Ehsanullah’s Herculean struggle to set poor kids free from the clutches of carpet-making’s cottage industry was also inspired by—and modelled on—the example set in India by the Bahchus Mukti Morcha kicked off by a former minister, Swami Agnivesh, recasting himself into the role of a selfless humanist and labour-rights reformer. So the humanists and human rights workers, on both sides of the Divide, are shining the spotlight on the path of peace—in their own self-effacing way—that politicians and leaders seem still shy to see, much less traverse. The greatest asset available with these humanists is that they are less concerned with making headlines and more occupied with the grass-roots where success, or failure, of any undertaking is determined. And because they aren’t prisoners of rhetoric, they can venture forth into undertakings that media or public opinion polls-savvy leaders are chary of touching even with a barge pole.

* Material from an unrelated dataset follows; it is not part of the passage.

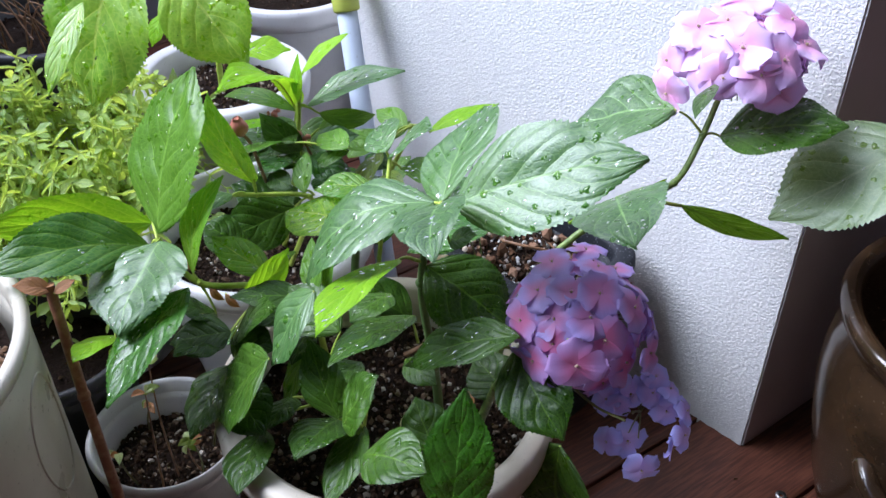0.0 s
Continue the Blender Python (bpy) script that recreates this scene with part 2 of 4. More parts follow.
stump_bark = stem_material("speckled_stump", (0.14, 0.075, 0.02), (0.36, 0.34, 0.09))
cut_wood = stem_material("cut_wood", (0.62, 0.5, 0.34), (0.72, 0.62, 0.46))
stucco, n_, l_, b_ = material("white_stucco", 0.85, 0, 0.3)
k_ = Net(stucco)
p_ = k_.place()
frayed = k_.mix(0.004, p_, wander_colour(k_), "ADD")
grit = k_.step(k_.voronoi(330.0, "F1", frayed), 0.1, 0.75, 1.0, 0.0)
lump = k_.math("ADD", k_.math("MULTIPLY", grit, 0.7), k_.math("ADD", k_.math("MULTIPLY", k_.noise(150.0, 2.0, p_), 0.8), k_.math("MULTIPLY", k_.noise(900.0, 2.0, p_), 0.3)))
streaks = k_.noise(9.0, 4.0, k_.stretch(p_, (1.0, 1.0, 0.12)))
c_ = k_.mix(k_.noise(5.0, 4.0, p_), (0.585, 0.585, 0.585), (0.69, 0.69, 0.68))
c_ = k_.mix(k_.step(streaks, 0.5, 0.75, 0.0, 0.25), c_, (0.55, 0.54, 0.52))
l_.new(k_.mix(k_.math("MULTIPLY", k_.math("SUBTRACT", 1.0, grit), 0.22), c_, (0.46, 0.46, 0.47)), b_.inputs["Base Color"])
k_.bump(lump, 0.4, 0.0018, b_.inputs["Normal"])

plaster, n_, l_, b_ = material("grey_plaster", 0.8)
k_ = Net(plaster)
l_.new(k_.mix(k_.noise(6.0, 5.0, k_.place()), (0.2, 0.2, 0.21), (0.27, 0.27, 0.28)), b_.inputs["Base Color"])
k_.bump(k_.noise(60.0, 4.0, k_.place()), 0.3, 0.002, b_.inputs["Normal"])


dark_wall, n_, l_, b_ = material("dark_brown_paint", 0.7)
k_ = Net(dark_wall)
l_.new(k_.mix(k_.noise(8.0, 5.0, k_.place()), (0.045, 0.03, 0.028), (0.075, 0.052, 0.046)), b_.inputs["Base Color"])


# stucco of the column's right face, its shade and brown bounce put into the colour
shaded_stucco, n_, l_, b_ = material("shaded_white_stucco", 0.75)
k_ = Net(shaded_stucco)
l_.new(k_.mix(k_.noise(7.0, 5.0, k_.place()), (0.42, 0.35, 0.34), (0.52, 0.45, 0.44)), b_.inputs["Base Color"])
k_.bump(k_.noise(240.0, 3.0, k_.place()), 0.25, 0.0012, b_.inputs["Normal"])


def glazed(name, a, b_c, rough, scale=9.0):
    m, n, l, b = material(name, rough)
    k = Net(m)
    c = k.mix(k.step(k.noise(scale, 5.0, k.place()), 0.35, 0.7), a, b_c)
    specks = k.step(k.noise(260.0, 2.0, k.place()), 0.66, 0.72)
    c = k.mix(k.math("MULTIPLY", specks, 0.35), c, (0.2, 0.17, 0.12))
    l.new(c, b.inputs["Base Color"])
    l.new(k.math("MULTIPLY_ADD", k.noise(24.0, 4.0, k.place()), 0.25, rough - 0.1), b.inputs["Roughness"])
    k.bump(k.noise(40.0, 4.0, k.place()), 0.12, 0.002, b.inputs["Normal"])
    return m


cream_pot = glazed("cream_plastic", (0.46, 0.4, 0.31), (0.62, 0.58, 0.49), 0.5)
white_pot = glazed("white_plastic", (0.5, 0.5, 0.5), (0.6, 0.6, 0.6), 0.4)
ivory_pot = glazed("ivory_ceramic", (0.5, 0.47, 0.38), (0.6, 0.57, 0.47), 0.28)
jar_glaze = glazed("brown_jar_glaze", (0.022, 0.013, 0.007), (0.052, 0.029, 0.014), 0.14, 14.0)
planter_plastic, n_, l_, b_ = material("black_speckled_plastic", 0.6, 0.0, 0.25)
k_ = Net(planter_plastic)
specks_ = k_.step(k_.noise(420.0, 2.0, k_.place()), 0.64, 0.7)
l_.new(k_.mix(k_.math("MULTIPLY", specks_, 0.5), k_.mix(k_.noise(20.0, 4.0, k_.place()), (0.006, 0.007, 0.01), (0.014, 0.016, 0.022)), (0.3, 0.32, 0.36)), b_.inputs["Base Color"])
k_.bump(k_.noise(300.0, 2.0, k_.place()), 0.2, 0.001, b_.inputs["Normal"])
black_pot = glazed("dark_plastic", (0.02, 0.02, 0.022), (0.035, 0.035, 0.04), 0.5)
terracotta = glazed("terracotta", (0.3, 0.09, 0.05), (0.36, 0.13, 0.07), 0.7)

pipe_plastic = glazed("pale_blue_plastic", (0.45, 0.52, 0.62), (0.52, 0.58, 0.68), 0.35)
cap_plastic = glazed("yellow_green_plastic", (0.42, 0.5, 0.06), (0.5, 0.56, 0.1), 0.4)

steel, n_, l_, b_ = material("grey_steel", 0.35, 1.0)
k_ = Net(steel)
l_.new(k_.mix(k_.noise(200.0, 3.0, k_.place()), (0.3, 0.3, 0.3), (0.5, 0.5, 0.49)), b_.inputs["Base Color"])

deck, n_, l_, b_ = material("red_brown_deck_wood", 0.5, 0.0, 0.3)
k_ = Net(deck)
grain_at = k_.stretch(k_.place(), (5.0, 120.0, 60.0))
grain = k_.noise(3.0, 5.0, grain_at)
c_ = k_.mix(k_.step(grain, 0.35, 0.7), (0.05, 0.016, 0.009), (0.12, 0.042, 0.022))
c_ = k_.mix(k_.math("MULTIPLY", k_.random(), 0.35), c_, (0.05, 0.022, 0.015))
l_.new(c_, b_.inputs["Base Color"])
l_.new(k_.math("MULTIPLY_ADD", grain, 0.25, 0.35), b_.inputs["Roughness"])
k_.bump(grain, 0.4, 0.001, b_.inputs["Normal"])

soil_mat, n_, l_, b_ = material("potting_soil", 0.9, 0.0, 0.1)
k_ = Net(soil_mat)
l_.new(k_.mix(k_.noise(160.0, 4.0, k_.place()), (0.004, 0.0025, 0.0015), (0.018, 0.01, 0.006)), b_.inputs["Base Color"])
k_.bump(k_.noise(220.0, 4.0, k_.place()), 1.0, 0.004, b_.inputs["Normal"])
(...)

The Pakistani political circles have recently been given a taste of how bold and innovative human rights campaigners can be with the filing of a petition in an Islamabad court against General Pervez Musharraf. The petition was lodged by the newly formed Foundation for Fundamental Rights (FFR) on behalf of Ahmed Rabbani, a young Pakistani detained at the American Gulag of Guantanamo for a dozen years without charge or trial. Rabbani is there because Musharraf—as admitted in his ghost-written autobiography, In the Line of Fire—had “sold” him and 690 other Pakistanis to the US for money. CNN confronted Musharraf in a live interview, when he was there to promote his book, to explain the use of the “sale proceeds”. He had no answer. But, FFR is insistent that Musharraf be held accountable for the sale of his own countrymen.

Likewise, humanists and human rights activists in both India and Pakistan are telling their leaders that non-conventional ways stand a better chance of plugging the gaping holes in their bilateral relations. They are saying, “freeze politics; activate humanism”.

Karamatullah K Ghori is a former Pakistani diplomat.